Nicola Fano, "Le maschere italiane", Il Mulino 2001, 12 marzo 2002
Totò. Nel 1921, Gustavo De Marco, tra gli attori più in voga in Italia, chiese una paga altissima a Don Peppino Jovinelli, proprietario del famoso teatro romano, impresario "più scaltro di quanto lui fosse vanitoso"
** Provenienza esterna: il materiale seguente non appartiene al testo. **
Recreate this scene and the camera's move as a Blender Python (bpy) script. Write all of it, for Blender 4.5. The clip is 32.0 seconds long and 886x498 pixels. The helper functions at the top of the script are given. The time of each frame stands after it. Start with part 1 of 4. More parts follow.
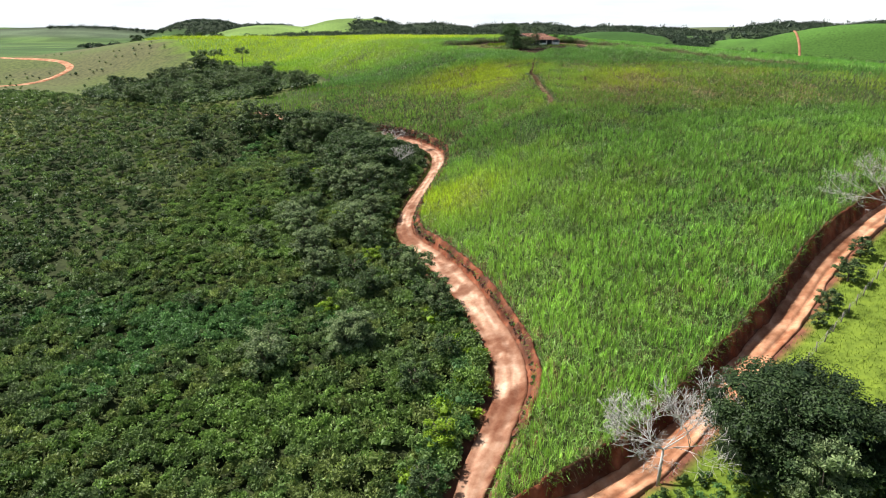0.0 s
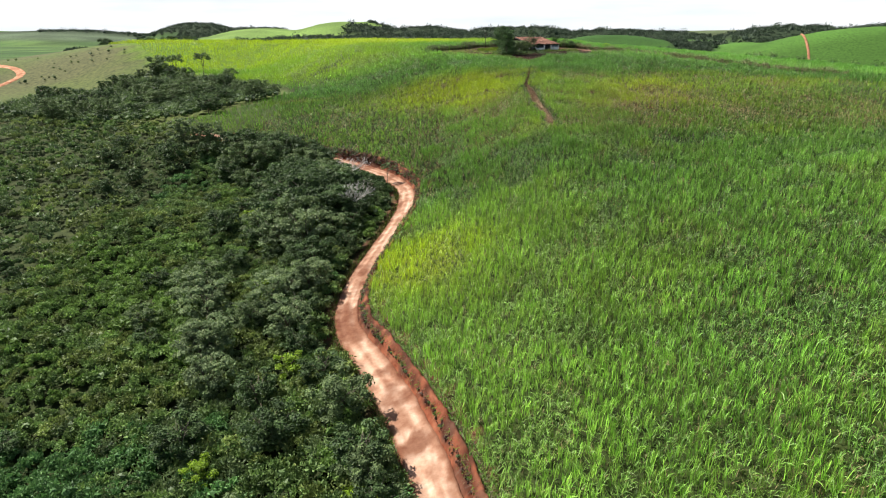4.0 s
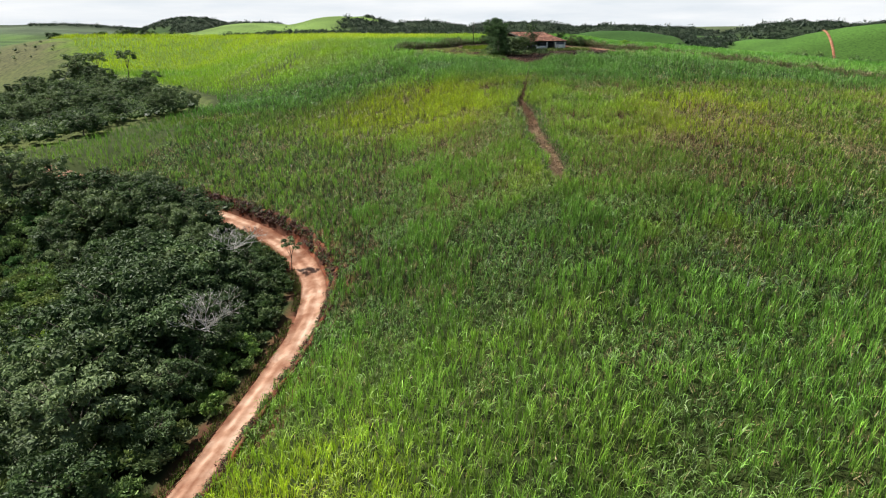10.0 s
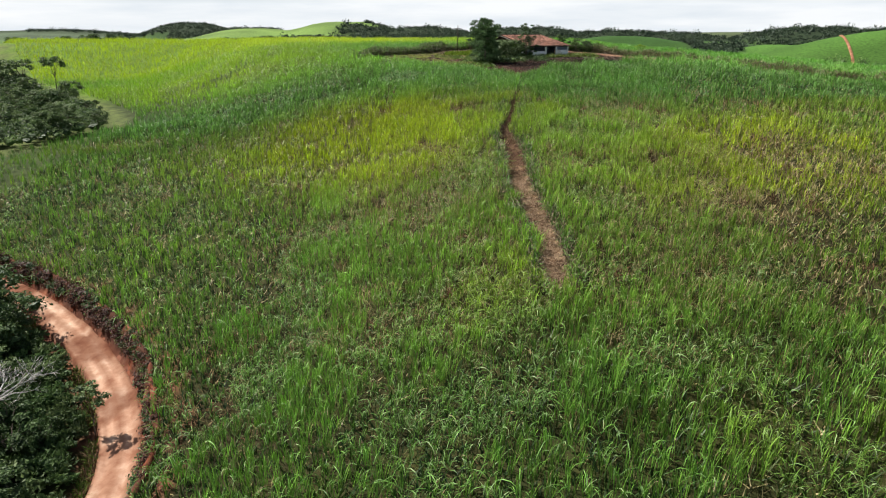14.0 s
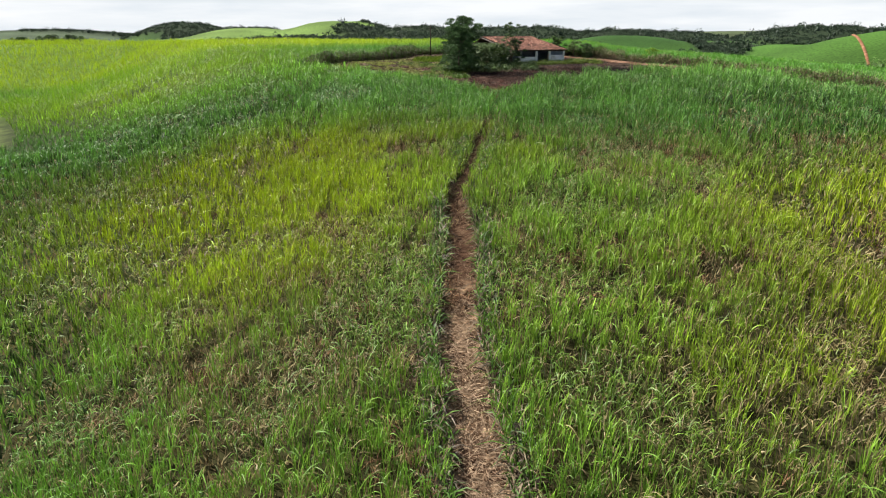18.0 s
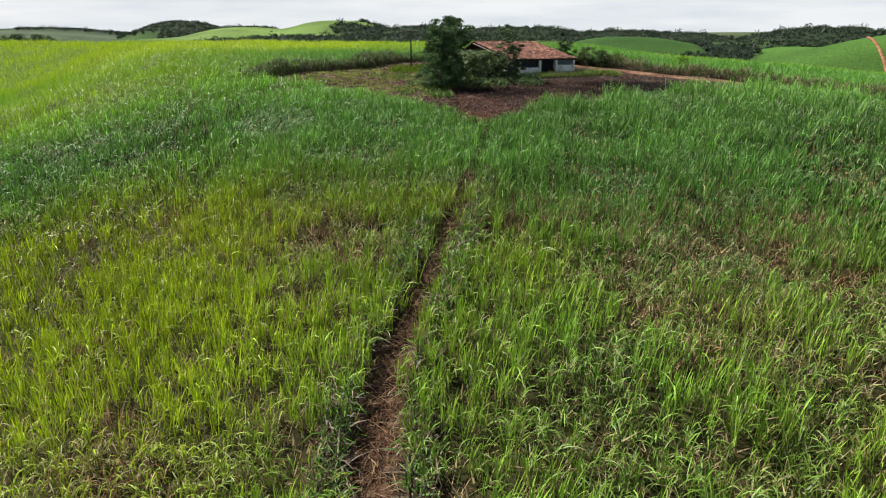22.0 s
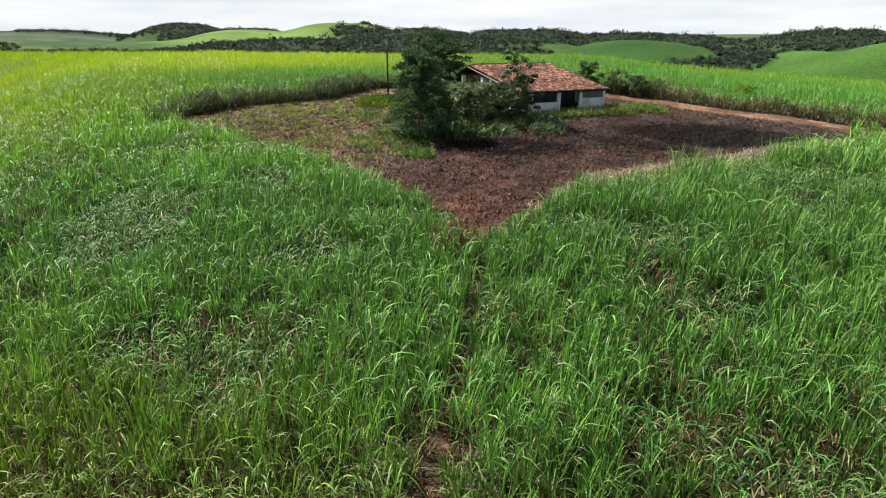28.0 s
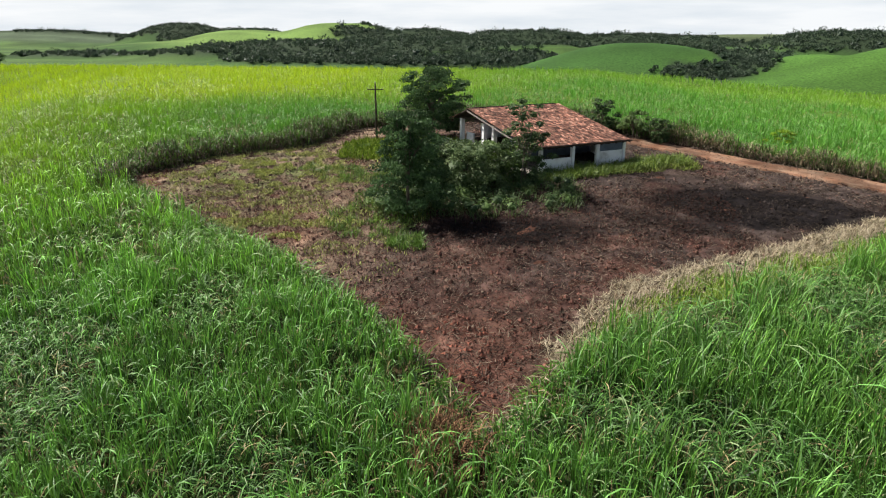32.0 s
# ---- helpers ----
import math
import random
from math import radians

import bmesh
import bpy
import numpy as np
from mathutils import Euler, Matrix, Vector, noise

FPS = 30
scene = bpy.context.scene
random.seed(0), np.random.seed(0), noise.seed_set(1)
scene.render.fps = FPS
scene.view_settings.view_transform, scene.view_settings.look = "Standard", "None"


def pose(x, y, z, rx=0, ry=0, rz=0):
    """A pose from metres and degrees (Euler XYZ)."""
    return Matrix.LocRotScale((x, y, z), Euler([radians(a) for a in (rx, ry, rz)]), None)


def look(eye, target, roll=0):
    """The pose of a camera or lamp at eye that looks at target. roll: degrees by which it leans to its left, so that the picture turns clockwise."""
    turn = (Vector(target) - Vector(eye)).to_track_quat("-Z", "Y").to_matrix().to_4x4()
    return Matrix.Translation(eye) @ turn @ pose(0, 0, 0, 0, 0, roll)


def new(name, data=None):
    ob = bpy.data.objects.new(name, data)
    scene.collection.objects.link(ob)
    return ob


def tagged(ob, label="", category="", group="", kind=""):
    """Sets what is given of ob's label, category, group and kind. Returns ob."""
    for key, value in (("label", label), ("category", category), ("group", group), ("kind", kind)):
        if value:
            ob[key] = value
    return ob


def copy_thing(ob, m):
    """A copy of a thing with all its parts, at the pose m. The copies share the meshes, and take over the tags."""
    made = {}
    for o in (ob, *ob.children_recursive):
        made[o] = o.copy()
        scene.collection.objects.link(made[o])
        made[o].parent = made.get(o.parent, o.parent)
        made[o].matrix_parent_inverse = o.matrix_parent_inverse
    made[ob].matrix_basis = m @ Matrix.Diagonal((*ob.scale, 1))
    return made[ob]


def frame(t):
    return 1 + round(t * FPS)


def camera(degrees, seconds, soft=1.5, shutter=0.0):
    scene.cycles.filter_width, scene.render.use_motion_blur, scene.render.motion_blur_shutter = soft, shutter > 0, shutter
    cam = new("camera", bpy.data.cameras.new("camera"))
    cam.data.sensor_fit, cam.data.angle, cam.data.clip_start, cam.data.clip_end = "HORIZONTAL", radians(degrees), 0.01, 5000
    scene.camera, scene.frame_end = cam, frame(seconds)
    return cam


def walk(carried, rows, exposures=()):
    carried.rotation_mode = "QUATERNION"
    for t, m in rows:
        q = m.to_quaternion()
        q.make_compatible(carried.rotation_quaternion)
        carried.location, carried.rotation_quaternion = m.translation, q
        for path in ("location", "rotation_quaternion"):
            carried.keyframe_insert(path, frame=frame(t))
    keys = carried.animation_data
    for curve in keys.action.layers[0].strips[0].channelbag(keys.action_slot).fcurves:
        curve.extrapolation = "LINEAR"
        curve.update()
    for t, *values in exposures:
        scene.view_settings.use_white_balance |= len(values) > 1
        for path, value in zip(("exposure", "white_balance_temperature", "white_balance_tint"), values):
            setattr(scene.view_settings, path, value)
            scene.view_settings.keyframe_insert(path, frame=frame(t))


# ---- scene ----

# ---------------------------------------------------------------- camera
# seconds, place, yaw to the right, tilt downwards, lean (degrees)
cam = camera(70.07, 32.0, soft=1.1)
PATH = [
    (0, 0.00, 0.00, 0.00, -6.84, 19.18, -0.17),
    (1, -0.10, 9.23, -0.07, -6.86, 19.07, -0.19),
    (2, -0.06, 18.47, -0.14, -6.84, 18.98, -0.19),
    (3, 0.41, 27.78, -0.16, -6.71, 18.92, -0.19),
    (4, 1.03, 37.05, -0.20, -6.60, 18.90, -0.19),
    (5, 1.64, 46.14, -0.36, -6.69, 18.95, -0.16),
    (6, 2.11, 55.25, -0.53, -6.81, 19.01, -0.12),
    (7, 2.11, 64.55, -0.60, -6.82, 18.99, -0.06),
    (8, 2.06, 73.91, -0.65, -6.78, 18.99, -0.01),
    (9, 2.31, 83.27, -0.68, -6.71, 19.15, -0.00),
    (10, 2.74, 92.67, -0.76, -6.66, 19.27, -0.01),
    (11, 3.39, 102.19, -1.04, -6.70, 19.16, 0.01),
    (12, 4.09, 111.65, -1.36, -6.77, 18.99, 0.03),
    (13, 4.60, 120.88, -1.61, -6.85, 18.87, 0.02),
    (14, 5.16, 129.84, -1.75, -6.92, 18.79, -0.01),
    (15, 6.00, 138.36, -1.64, -6.97, 18.78, -0.05),
    (16, 6.86, 146.61, -1.46, -6.99, 18.81, -0.09),
    (17, 7.56, 154.81, -1.36, -6.97, 18.83, -0.10),
    (18, 8.05, 162.70, -1.29, -6.93, 18.85, -0.08),
    (19, 8.17, 170.09, -1.29, -6.85, 18.84, -0.01),
    (20, 8.14, 177.05, -1.24, -6.80, 18.83, 0.07),
    (21, 8.14, 183.55, -0.92, -6.86, 18.85, 0.12),
    (22, 8.11, 189.69, -0.58, -6.95, 18.87, 0.15),
    (23, 7.99, 195.62, -0.47, -7.07, 18.87, 0.13),
    (24, 7.82, 201.17, -0.36, -7.16, 18.86, 0.10),
    (25, 7.61, 206.11, -0.09, -7.18, 18.79, 0.11),
    (26, 7.37, 210.74, 0.33, -7.18, 18.73, 0.13),
    (27, 7.09, 215.38, 0.97, -7.21, 18.73, 0.13),
    (28, 6.81, 219.69, 1.78, -7.24, 18.75, 0.12),
    (29, 6.55, 223.39, 2.75, -7.29, 18.79, 0.13),
    (30, 6.31, 226.67, 3.84, -7.32, 18.84, 0.14),
    (31, 6.04, 229.57, 5.00, -7.32, 18.85, 0.14),
    (32, 5.78, 232.30, 6.21, -7.30, 18.86, 0.12),
]
walk(cam, [(t, pose(x, y, z, 90 - tilt, 0, -yaw) @ pose(0, 0, 0, 0, 0, lean))
           for t, x, y, z, yaw, tilt, lean in PATH],
     exposures=[(0, 0.58), (5, 0.54), (7, 0.48), (9, 0.34), (13, 0.33), (17, 0.37), (19, 0.29), (22, 0.20), (24, 0.20), (26, 0.27), (29, 0.38), (32, 0.30)])

# ---------------------------------------------------------------- light
SUN_EL, SUN_AZ = 50.0, -68.0      # degrees; azimuth from +y towards +x
world = bpy.data.worlds.new("sky")
scene.world = world
world.use_nodes = True
wn, wl = world.node_tree.nodes, world.node_tree.links
wn.clear()
w_out = wn.new("ShaderNodeOutputWorld")
w_bg = wn.new("ShaderNodeBackground")
w_sky = wn.new("ShaderNodeTexSky")
w_sky.sky_type = "NISHITA"
w_sky.sun_disc = False
w_sky.sun_elevation = radians(SUN_EL)
w_sky.sun_rotation = radians(SUN_AZ)
w_sky.dust_density = 2.5
w_co = wn.new("ShaderNodeTexCoord")
w_map = wn.new("ShaderNodeMapping")
w_map.inputs["Scale"].default_value = (1.6, 1.6, 13.0)
w_noise = wn.new("ShaderNodeTexNoise")
w_noise.inputs["Scale"].default_value = 2.3
w_noise.inputs["Detail"].default_value = 7.0
w_noise.inputs["Roughness"].default_value = 0.55
w_ramp = wn.new("ShaderNodeValToRGB")
w_ramp.color_ramp.elements[0].position = 0.30
w_ramp.color_ramp.elements[0].color = (9.2, 10.2, 11.2, 1)
w_ramp.color_ramp.elements[1].position = 0.62
w_ramp.color_ramp.elements[1].color = (12.6, 12.95, 13.3, 1)
w_mix = wn.new("ShaderNodeMixRGB")
w_sep = wn.new("ShaderNodeSeparateXYZ")
w_up = wn.new("ShaderNodeMapRange")
w_up.inputs["From Min"].default_value, w_up.inputs["From Max"].default_value = 0.05, 0.17
w_up.inputs["To Min"].default_value, w_up.inputs["To Max"].default_value = 0.90, 0.05
wl.new(w_co.outputs["Generated"], w_sep.inputs["Vector"])
wl.new(w_sep.outputs["Z"], w_up.inputs["Value"])
wl.new(w_up.outputs["Result"], w_mix.inputs["Fac"])
wl.new(w_co.outputs["Generated"], w_map.inputs["Vector"])
wl.new(w_map.outputs["Vector"], w_noise.inputs["Vector"])
wl.new(w_noise.outputs["Fac"], w_ramp.inputs["Fac"])
wl.new(w_sky.outputs["Color"], w_mix.inputs["Color1"])
wl.new(w_ramp.outputs["Color"], w_mix.inputs["Color2"])
wl.new(w_mix.outputs["Color"], w_bg.inputs["Color"])
w_bg.inputs["Strength"].default_value = 0.066
wl.new(w_bg.outputs["Background"], w_out.inputs["Surface"])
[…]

Totò. Nel 1921, Gustavo De Marco, tra gli attori più in voga in Italia, chiese una paga altissima a Don Peppino Jovinelli, proprietario del famoso teatro romano, impresario "più scaltro di quanto lui fosse vanitoso". Don Peppino negò l’aumento e lo licenziò. Giorni dopo si presentò da lui un "ragazzotto napoletano che bazzicava i teatri di Varietà a Napoli e Roma". Numero migliore: l’imitazione di Gustavo De Marco. Nome dell’attore: Antonio De Curtis, in arte Totò. Soddisfatto del provino, Jovinelli appese fuori del teatro la locandina "Questa sera: Totò nel repertorio di Gustavo De Marco" (le parole ”Totò nel repertorio di” scritte in caratteri minuscoli, ”Gustavo De Marco” in caratteri enormi). Poi disse al nuovo attore: "Lavorerai gratis una settimana. Se alla fine il pubblico non ti avrà cacciato, avrai una paga". All’ottavo giorno Totò ebbe il suo stipendio, mentre Gustavo De Marco comprò un negozietto di tabacchi alla Marina di Napoli e si diede al commercio.